Among my responsibilities as an elder/pastor within a local church is meeting with people to offer counsel and guidance. I have never lost the wonder of being given so sobering a privilege—to listen to people as they share their deep sorrows or ask their big questions and to then attempt to bring the Word of God to bear in wisdom, comfort, and direction.
I recently spent some time pondering the situations that seem to arise on a regular basis. While some circumstances are entirely unique, many more have a number of similarities between them. And as I pondered these, I realized that the most common counsel I offer is this: Stop thinking in terms of “should” and “ought” and start thinking in terms of “wise” and “want.”
When Christians meet trials and difficulties or when they come to hard decisions or forks in the road, they naturally want to know “How do I please God in this situation?” This is a wonderful instinct and a very good question to ask. Christians should always be concerned to do what God commands and to avoid what God forbids. I love to hear, “I want to honor God in my decision. I want to bring glory to him in my situation.”
Yet in most of life, God does not give us clear commands. A parent may tell his child, “go and play in the yard.” The parent doesn’t care what game the child plays, as long as he stays inside the fence. And kind of like that, God sets the moral boundaries and then gives us great freedom within them. We like to ask “should” questions: Should I join this church or that one? Should I go to this college or that one? Should I pursue this potential spouse or that one? Should I have this number of children or that number? We use the word “should” very naturally when we ask such questions, yet that word can trip us up because it implies that there is some level of moral rightness and wrongness in our situation, that there is one way that will please God and other that will displease him—one way that will gain his blessing and another that will lead to some kind of negative consequence. We then look for clear guidance from God and hesitate when we fail to receive it.
Something I often say is “What if God doesn’t really care?” I am deliberately overstating the matter and need to explain myself, of course. But what I mean to convey is that God may not be too concerned about which decision you make—not concerned enough, that is, to reveal it to you. After all, God is our Father and a father supports his children. If a dad tells his child to go out in the yard and play, he doesn’t want his child to plead to tell him whether to play tag, hide-and-seek, or catch. He just wants his child to play—to play whatever game delights his heart in that moment.

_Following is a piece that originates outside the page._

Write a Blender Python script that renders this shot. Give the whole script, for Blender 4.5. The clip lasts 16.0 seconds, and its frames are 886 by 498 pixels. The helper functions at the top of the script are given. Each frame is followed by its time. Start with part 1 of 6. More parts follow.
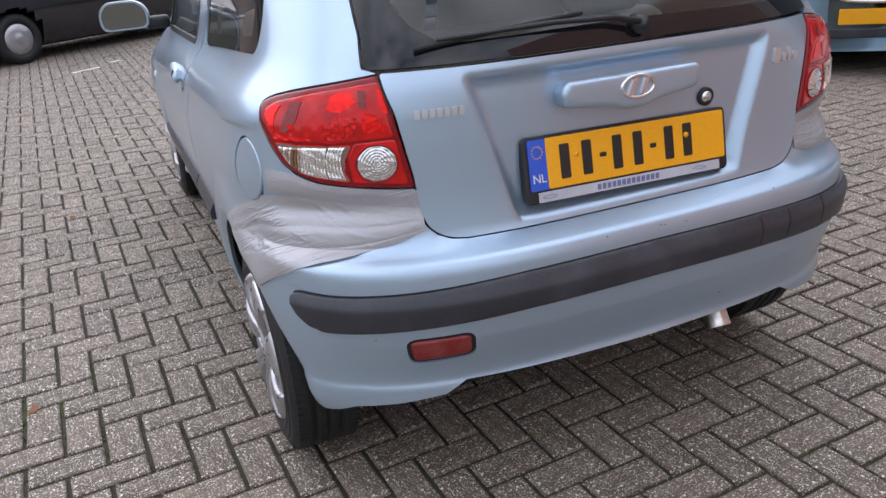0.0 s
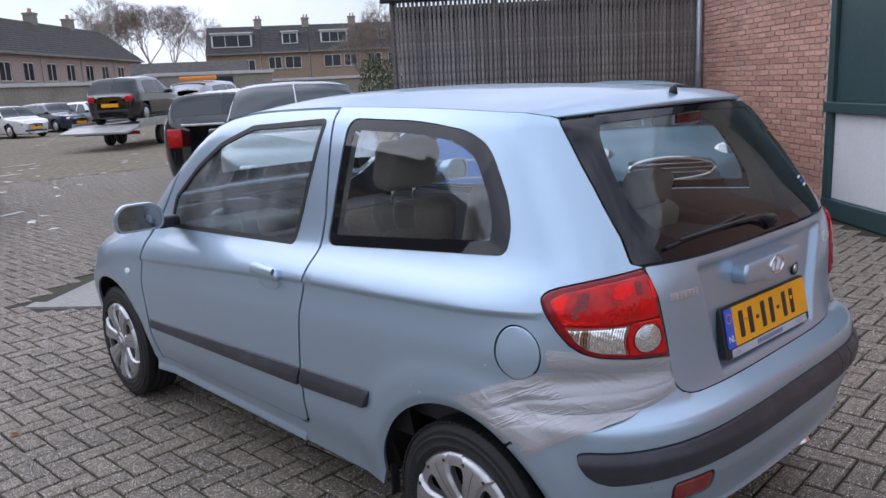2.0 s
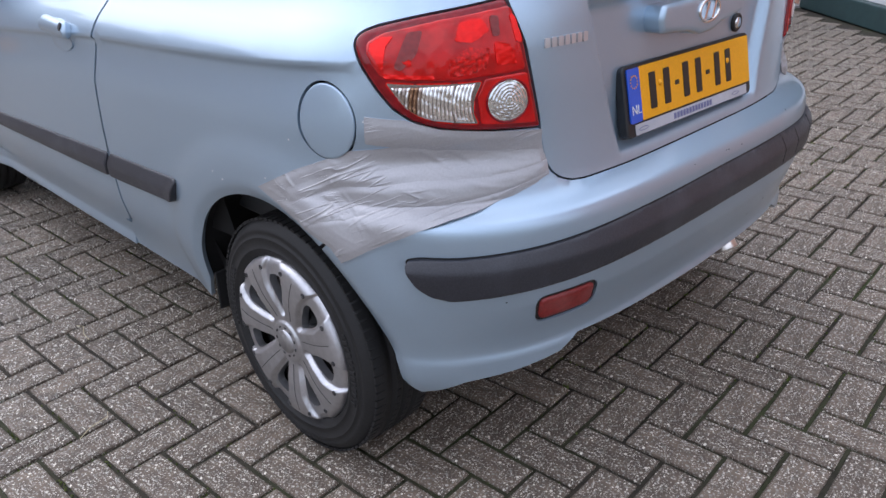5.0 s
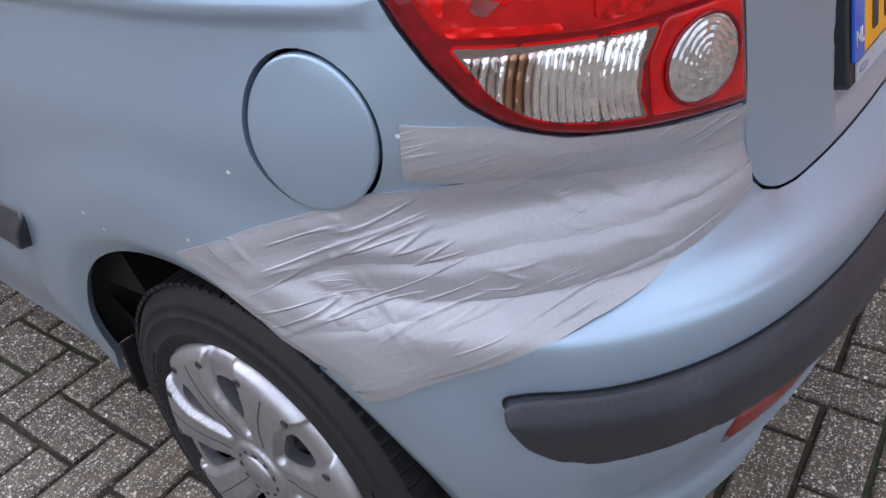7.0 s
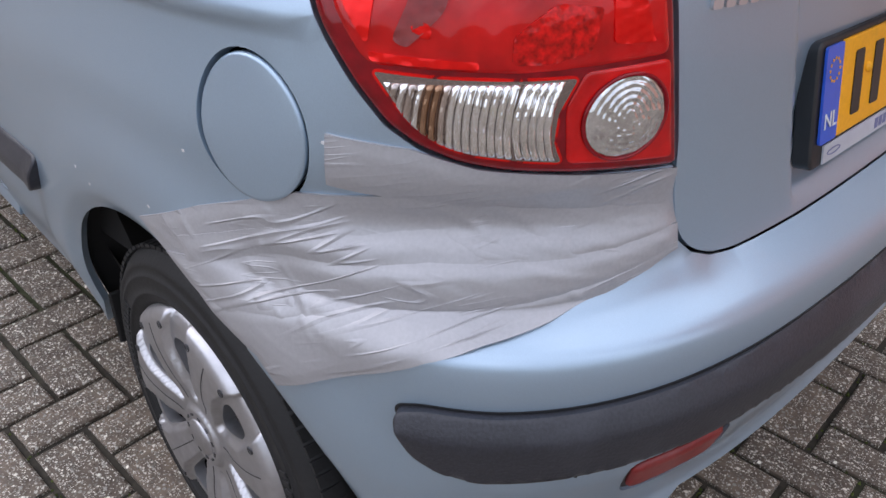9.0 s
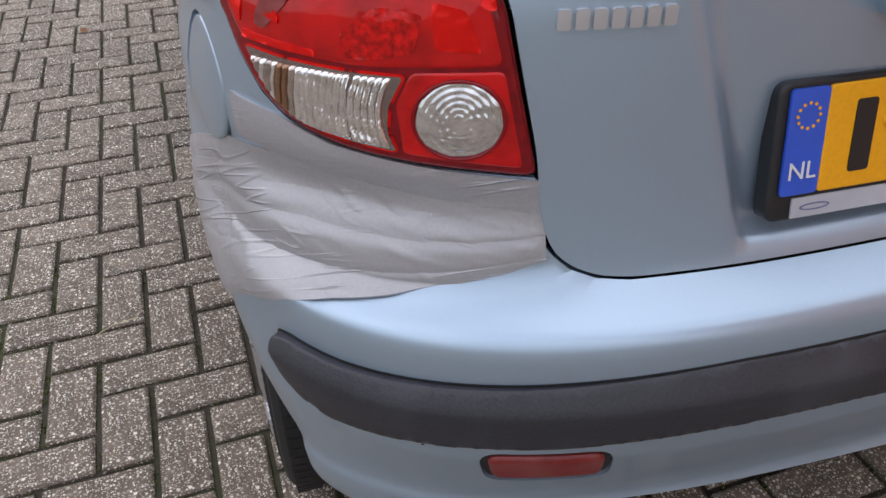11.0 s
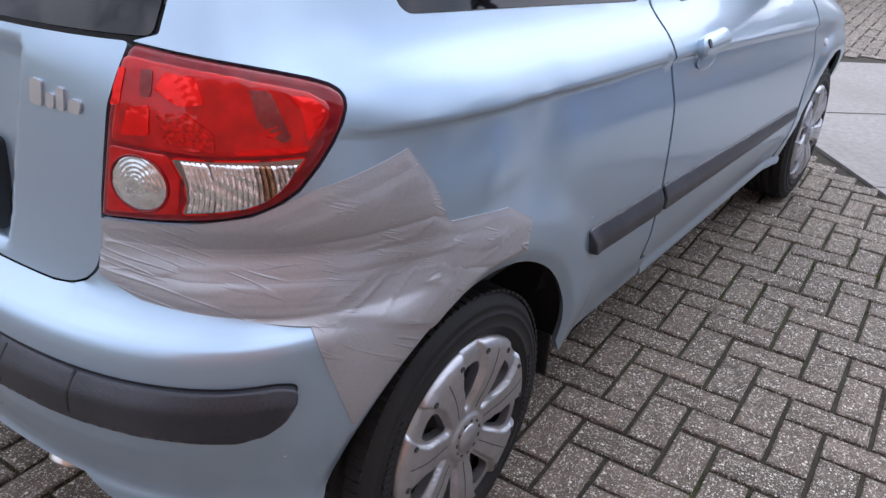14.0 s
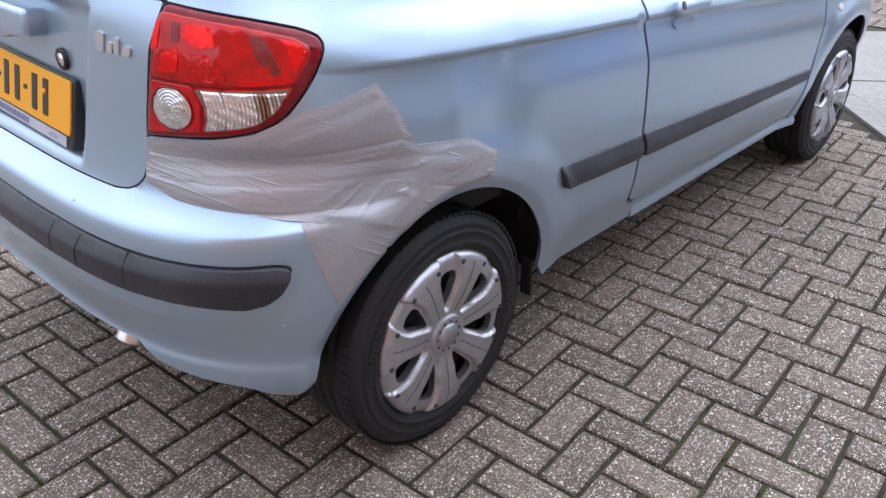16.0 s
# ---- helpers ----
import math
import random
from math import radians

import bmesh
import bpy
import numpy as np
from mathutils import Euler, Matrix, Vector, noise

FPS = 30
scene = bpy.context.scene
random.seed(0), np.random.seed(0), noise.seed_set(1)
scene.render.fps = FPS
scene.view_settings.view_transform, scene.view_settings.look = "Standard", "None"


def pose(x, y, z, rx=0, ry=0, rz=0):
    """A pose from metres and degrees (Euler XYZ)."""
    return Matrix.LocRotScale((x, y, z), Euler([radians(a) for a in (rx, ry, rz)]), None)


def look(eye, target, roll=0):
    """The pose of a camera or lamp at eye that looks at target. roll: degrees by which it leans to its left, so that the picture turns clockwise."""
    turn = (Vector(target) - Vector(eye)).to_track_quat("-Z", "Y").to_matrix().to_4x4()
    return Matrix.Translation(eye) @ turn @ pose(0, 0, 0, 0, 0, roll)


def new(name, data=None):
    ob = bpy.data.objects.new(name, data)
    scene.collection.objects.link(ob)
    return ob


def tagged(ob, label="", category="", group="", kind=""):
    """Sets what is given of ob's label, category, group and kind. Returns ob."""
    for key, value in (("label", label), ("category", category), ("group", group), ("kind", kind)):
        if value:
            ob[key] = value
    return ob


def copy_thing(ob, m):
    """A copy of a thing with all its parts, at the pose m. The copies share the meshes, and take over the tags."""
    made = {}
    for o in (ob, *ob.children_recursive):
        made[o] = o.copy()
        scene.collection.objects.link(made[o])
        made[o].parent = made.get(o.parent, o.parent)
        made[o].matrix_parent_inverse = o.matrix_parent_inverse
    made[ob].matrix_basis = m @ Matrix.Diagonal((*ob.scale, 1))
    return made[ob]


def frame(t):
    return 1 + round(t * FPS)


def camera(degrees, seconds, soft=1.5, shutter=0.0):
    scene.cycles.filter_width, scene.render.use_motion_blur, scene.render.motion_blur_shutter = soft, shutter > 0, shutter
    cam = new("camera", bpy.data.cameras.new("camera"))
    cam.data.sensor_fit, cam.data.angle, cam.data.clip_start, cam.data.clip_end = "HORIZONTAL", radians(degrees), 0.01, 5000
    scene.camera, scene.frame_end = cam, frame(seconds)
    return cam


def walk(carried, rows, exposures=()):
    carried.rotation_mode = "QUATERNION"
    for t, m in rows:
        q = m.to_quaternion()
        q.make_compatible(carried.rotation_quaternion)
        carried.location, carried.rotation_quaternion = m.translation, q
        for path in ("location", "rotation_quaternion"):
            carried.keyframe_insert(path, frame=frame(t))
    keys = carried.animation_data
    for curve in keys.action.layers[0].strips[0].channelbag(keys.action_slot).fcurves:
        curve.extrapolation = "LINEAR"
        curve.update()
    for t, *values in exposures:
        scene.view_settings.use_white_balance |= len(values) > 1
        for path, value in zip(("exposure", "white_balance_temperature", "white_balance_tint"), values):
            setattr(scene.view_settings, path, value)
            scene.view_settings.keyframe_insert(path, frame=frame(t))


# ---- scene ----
cam = camera(59.0, 16.0)
PATH = [
    (0, (-1.018, -1.333, 1.306), (-0.334, 0.377, 0.527), -4.2),
    (0.5, (-1.394, -1.178, 1.324), (-0.422, 0.342, 0.461), -5.7),
    (1, (-1.703, -0.954, 1.334), (-0.537, 0.459, 0.531), -6.1),
    (1.5, (-2.016, -0.891, 1.41), (-0.704, 0.493, 0.805), -4.5),
    (2, (-2.177, -0.907, 1.506), (-0.845, 0.525, 1.088), -2.8),
    (2.5, (-2.198, -0.928, 1.487), (-0.874, 0.509, 1.06), -2.5),
    (3, (-2.099, -0.985, 1.451), (-0.796, 0.437, 0.923), -2.0),
    (3.5, (-1.904, -1.037, 1.364), (-0.658, 0.376, 0.69), -1.4),
    (3.7, (-1.855, -1.053, 1.343), (-0.64, 0.352, 0.602), -1.7),
    (5.8, (-1.336, -0.384, 1.168), (-0.04, 0.82, 0.235), -4.0),
    (6, (-1.26, -0.276, 1.155), (0.033, 0.908, 0.193), -5.3),
    (6.5, (-1.189, -0.154, 1.138), (0.086, 0.973, 0.088), -5.6),
    (7, (-1.169, -0.118, 1.111), (0.092, 0.948, -0.017), -5.1),
    (7.5, (-1.146, -0.102, 1.101), (0.122, 0.934, -0.046), -4.5),
    (8, (-1.137, -0.106, 1.107), (0.137, 0.909, -0.053), -3.9),
    (8.5, (-1.117, -0.149, 1.11), (0.142, 0.901, -0.036), -2.1),
    (8.7, (-1.115, -0.19, 1.122), (0.115, 0.921, 0.002), -0.5),
    (10.8, (-0.813, -0.399, 1.155), (-0.286, 1.12, -0.033), 0.5),
    (11, (-0.75, -0.501, 1.188), (-0.334, 1.051, -0.002), -1.2),
    (11.5, (-0.46, -0.68, 1.173), (-0.307, 0.926, -0.01), -1.9),
    (12, (-0.058, -0.82, 1.151), (0.003, 0.767, -0.066), 4.8),
    (12.5, (0.288, -0.81, 1.173), (-0.072, 0.785, 0.02), 1.7),
    (13, (0.748, -0.66, 1.139), (0.22, 0.919, 0.031), 4.6),
    (13.5, (1.125, -0.566, 1.254), (0.369, 0.984, 0.242), 6.6),
    (14, (1.415, -0.417, 1.256), (0.375, 1.034, 0.354), 3.0),
    (14.5, (1.593, -0.407, 1.292), (0.475, 0.981, 0.384), 0.7),
    (15, (1.693, -0.484, 1.244), (0.537, 0.844, 0.295), 1.0),
    (15.5, (1.736, -0.505, 1.254), (0.56, 0.799, 0.295), 0.7),
    (16, (1.766, -0.536, 1.29), (0.583, 0.768, 0.342), 0.8),
]
walk(cam, [(t, look(eye, target, roll)) for t, eye, target, roll in PATH],
     [(0, 0.54, 6750, 16), (1, 0.54, 6600, 16), (2, 0.08, 6350, 16), (2.5, 0.02, 6400, 16), (3.5, 0.38, 6650, 16), (6, 0.44, 6350, 16), (7, 0.46, 6450, 16), (8.5, 0.48, 6600, 16),
      (11, 0.32, 7100, 16), (11.5, 0.26, 7000, 16), (12, 0.59, 6950, 16), (12.5, 0.66, 6900, 16), (13, 0.68, 6850, 16), (13.5, 0.68, 6600, 16), (14.5, 0.60, 6450, 16), (15, 0.64, 6550, 16), (15.5, 0.90, 6550, 16), (16, 0.90, 6550, 16)])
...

And like that, God wants us to live. He wants us to make our own decisions. He provides the boundaries of his will in those matters the Bible makes clear, but then leaves it to us to operate according to wisdom and desire. He leaves it to us to evaluate the wisest course of action and then to consider our desires—wisdom and desires that have been shaped by the Word and molded by the Spirit.

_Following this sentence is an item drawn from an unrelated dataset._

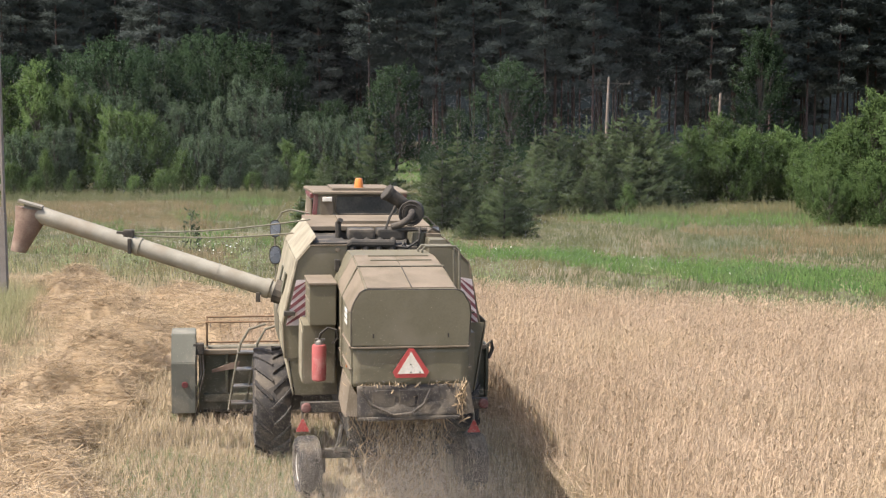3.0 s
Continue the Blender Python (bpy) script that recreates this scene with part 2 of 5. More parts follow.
def strands(name, g, p, length, width, lean=None, wild=1.0):
    """Many flat straws: centres p, lengths round length; lean: the way they tend to point; wild: how far they stray from it."""
    n = len(p)
    d = g.normal(size=(n, 3)) * wild
    if lean is not None:
        d = d + np.array(lean, float)
    d /= np.linalg.norm(d, axis=1, keepdims=True)
    s = np.cross(d, g.normal(size=(n, 3)))
    s /= np.linalg.norm(s, axis=1, keepdims=True) + 1e-9
    hl = (length * g.uniform(0.5, 1.3, n) / 2)[:, None]
    hw = (width * g.uniform(0.6, 1.3, n) / 2)[:, None]
    bend = np.cross(d, s) * hl * g.uniform(-0.25, 0.25, n)[:, None]
    v = np.stack([p - d * hl - s * hw, p - d * hl + s * hw, p + bend + s * hw, p + bend - s * hw, p + d * hl + s * hw * 0.7, p + d * hl - s * hw * 0.7], 1)
    i = np.arange(n)[:, None] * 6
    return soft_soup(name, v.reshape(-1, 3), np.concatenate([i + [0, 1, 2, 3], i + [3, 2, 4, 5]]), OPEN_SIDE, 2.0)


def stalks(name, g, p, length, width, lean, wild):
    """Straight cut stalks: one flat piece each, centres p."""
    n = len(p)
    d = g.normal(size=(n, 3)) * wild + np.array(lean, float)
    d /= np.linalg.norm(d, axis=1, keepdims=True)
    s = np.cross(d, g.normal(size=(n, 3)))
    s /= np.linalg.norm(s, axis=1, keepdims=True) + 1e-9
    hl = (length * g.uniform(0.5, 1.3, n) / 2)[:, None]
    hw = (width * g.uniform(0.6, 1.3, n) / 2)[:, None]
    v = np.stack([p - d * hl - s * hw, p - d * hl + s * hw, p + d * hl + s * hw * 0.8, p + d * hl - s * hw * 0.8], 1)
    return soft_soup(name, v.reshape(-1, 3), np.arange(n)[:, None] * 4 + [0, 1, 2, 3], OPEN_SIDE, 1.7)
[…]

And so my most common pastoral counsel is designed to help people stop thinking they need to make their decisions on the basis of what they should do or ought to do but to instead make decisions on the basis of what’s wise and what they want. Observing that they have inadvertently made the moral will of God much more expansive than it actually is, I help them see how they are already within the boundaries of what God has revealed and that he is now pleased to give them freedom—freedom to choose many different paths and be sure of his blessing no matter which one they take. In other words, they need to stop thinking in terms of “should” and “ought” and start thinking in terms of “wise” and “want.”